Tier 3: Advanced (5%)

cors: For cross-domain browser access
website: For legacy static site hosting (CDN preferred)
retention_policy: For WORM/compliance requirements
requester_pays: For public datasets where downloader pays egress
logging: For legacy Storage Access Logs

Conclusion: Choosing the Right Tool

The GCS deployment landscape has matured from manual console operations to sophisticated, declarative infrastructure management. Here's the decision tree:

For production infrastructure provisioning:

✅ Terraform/OpenTofu: The industry standard with mature ecosystem, excellent state management, and comprehensive GCS support
✅ Pulumi: Developer-centric alternative with full programming language power
✅ Config Connector/Crossplane: For Kubernetes-native organizations wanting continuous reconciliation

For data operations:

✅ gcloud storage: Modern, fast CLI for uploading/downloading/managing objects
❌ gsutil: Legacy tool, avoid for new workflows

For brownfield configuration management:

⚠️ Ansible: Acceptable for existing environment management, but weaker than IaC for provisioning

Never for production:

❌ Console ClickOps: Exploration and emergency investigation only
❌ Deployment Manager: Legacy tool superseded by Terraform and Config Connector

The evolution of GCS management reflects a broader shift in cloud operations: from ad-hoc manual changes to declarative, auditable, reproducible infrastructure as code.

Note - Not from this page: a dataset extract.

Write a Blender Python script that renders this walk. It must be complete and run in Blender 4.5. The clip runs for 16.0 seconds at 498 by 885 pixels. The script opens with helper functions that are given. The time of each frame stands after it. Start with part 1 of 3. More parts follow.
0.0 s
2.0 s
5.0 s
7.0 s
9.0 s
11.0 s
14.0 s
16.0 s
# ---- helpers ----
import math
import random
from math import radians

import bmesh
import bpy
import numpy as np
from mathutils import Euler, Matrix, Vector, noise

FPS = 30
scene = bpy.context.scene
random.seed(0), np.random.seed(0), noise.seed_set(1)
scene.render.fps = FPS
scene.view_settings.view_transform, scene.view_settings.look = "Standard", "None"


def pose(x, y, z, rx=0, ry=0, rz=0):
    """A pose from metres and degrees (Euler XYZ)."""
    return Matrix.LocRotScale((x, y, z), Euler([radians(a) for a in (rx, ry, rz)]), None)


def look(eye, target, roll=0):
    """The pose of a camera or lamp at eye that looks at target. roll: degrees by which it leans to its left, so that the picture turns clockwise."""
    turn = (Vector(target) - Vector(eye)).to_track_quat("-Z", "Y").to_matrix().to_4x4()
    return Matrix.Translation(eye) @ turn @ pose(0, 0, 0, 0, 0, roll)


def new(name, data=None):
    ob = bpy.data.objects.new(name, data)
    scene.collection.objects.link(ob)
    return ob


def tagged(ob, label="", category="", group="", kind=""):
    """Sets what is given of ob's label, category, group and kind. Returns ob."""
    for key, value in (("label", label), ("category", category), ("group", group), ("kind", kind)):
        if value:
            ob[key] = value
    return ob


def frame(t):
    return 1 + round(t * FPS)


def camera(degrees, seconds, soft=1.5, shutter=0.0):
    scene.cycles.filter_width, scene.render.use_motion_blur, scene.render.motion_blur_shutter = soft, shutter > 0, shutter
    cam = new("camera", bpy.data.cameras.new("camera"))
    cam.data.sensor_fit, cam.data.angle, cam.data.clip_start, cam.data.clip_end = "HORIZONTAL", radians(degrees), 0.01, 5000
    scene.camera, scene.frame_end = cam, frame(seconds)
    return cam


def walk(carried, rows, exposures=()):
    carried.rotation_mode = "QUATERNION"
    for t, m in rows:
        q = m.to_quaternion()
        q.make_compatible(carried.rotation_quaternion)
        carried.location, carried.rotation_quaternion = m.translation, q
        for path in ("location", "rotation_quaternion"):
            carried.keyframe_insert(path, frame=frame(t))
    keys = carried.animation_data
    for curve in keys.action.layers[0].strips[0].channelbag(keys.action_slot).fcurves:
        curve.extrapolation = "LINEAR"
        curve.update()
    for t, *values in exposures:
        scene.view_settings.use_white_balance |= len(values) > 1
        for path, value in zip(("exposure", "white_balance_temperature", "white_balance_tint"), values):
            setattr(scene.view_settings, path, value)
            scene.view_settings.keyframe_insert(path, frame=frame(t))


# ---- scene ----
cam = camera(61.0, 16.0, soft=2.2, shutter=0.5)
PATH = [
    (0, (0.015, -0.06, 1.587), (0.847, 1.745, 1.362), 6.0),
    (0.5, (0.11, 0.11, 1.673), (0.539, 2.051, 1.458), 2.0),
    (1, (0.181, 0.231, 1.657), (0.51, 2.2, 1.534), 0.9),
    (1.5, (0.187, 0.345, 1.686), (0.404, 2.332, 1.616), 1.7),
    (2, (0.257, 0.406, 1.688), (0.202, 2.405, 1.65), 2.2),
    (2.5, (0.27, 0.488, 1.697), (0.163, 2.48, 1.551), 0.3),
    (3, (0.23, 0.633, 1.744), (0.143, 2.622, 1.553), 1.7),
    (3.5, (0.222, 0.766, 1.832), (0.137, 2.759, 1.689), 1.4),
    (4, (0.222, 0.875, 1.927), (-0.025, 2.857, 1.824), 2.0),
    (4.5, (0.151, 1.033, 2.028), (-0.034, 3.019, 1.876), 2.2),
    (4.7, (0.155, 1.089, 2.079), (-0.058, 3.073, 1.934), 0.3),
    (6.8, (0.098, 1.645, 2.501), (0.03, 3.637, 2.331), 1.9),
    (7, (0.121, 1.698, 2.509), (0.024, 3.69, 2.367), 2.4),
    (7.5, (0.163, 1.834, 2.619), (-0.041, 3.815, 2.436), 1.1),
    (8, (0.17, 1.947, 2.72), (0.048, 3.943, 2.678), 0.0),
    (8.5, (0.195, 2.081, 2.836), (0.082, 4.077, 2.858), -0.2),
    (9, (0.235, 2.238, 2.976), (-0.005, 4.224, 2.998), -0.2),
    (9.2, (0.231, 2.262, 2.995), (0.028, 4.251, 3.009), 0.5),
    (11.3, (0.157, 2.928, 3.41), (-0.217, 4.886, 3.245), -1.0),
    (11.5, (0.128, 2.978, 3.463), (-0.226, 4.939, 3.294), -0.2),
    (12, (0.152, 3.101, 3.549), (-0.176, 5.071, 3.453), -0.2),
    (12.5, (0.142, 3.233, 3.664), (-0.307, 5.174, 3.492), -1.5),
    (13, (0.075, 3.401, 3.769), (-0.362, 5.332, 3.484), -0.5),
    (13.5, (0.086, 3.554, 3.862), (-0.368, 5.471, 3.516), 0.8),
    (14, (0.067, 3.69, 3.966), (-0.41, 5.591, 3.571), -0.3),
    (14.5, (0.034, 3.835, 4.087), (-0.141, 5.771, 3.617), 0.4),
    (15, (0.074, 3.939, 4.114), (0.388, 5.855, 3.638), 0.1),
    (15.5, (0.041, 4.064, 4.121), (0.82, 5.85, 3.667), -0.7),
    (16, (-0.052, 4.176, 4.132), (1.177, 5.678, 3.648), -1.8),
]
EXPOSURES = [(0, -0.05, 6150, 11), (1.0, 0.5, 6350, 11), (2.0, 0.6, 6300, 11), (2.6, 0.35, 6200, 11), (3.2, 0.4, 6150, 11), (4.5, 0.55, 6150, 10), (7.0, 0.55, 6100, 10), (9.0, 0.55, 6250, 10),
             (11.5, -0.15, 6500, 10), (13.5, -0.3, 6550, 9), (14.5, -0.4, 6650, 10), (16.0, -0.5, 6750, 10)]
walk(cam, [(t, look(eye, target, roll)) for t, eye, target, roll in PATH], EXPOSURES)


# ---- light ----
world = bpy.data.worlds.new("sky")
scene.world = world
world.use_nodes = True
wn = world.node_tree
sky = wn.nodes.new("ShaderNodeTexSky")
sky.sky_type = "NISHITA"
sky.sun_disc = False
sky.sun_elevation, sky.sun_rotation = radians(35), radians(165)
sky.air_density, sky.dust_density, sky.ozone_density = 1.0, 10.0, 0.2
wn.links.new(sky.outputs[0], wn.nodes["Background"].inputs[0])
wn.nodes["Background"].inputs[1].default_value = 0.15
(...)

By adopting these modern patterns—particularly UBLA for security, lifecycle policies for cost control, and explicit IAM for access management—teams can build secure, cost-effective, and operationally reliable storage infrastructure.

Project Planton's GcpGcsBucket API aims to make the secure path the easy path, defaulting to production-grade configurations and forcing explicit, auditable decisions for critical security settings like access control.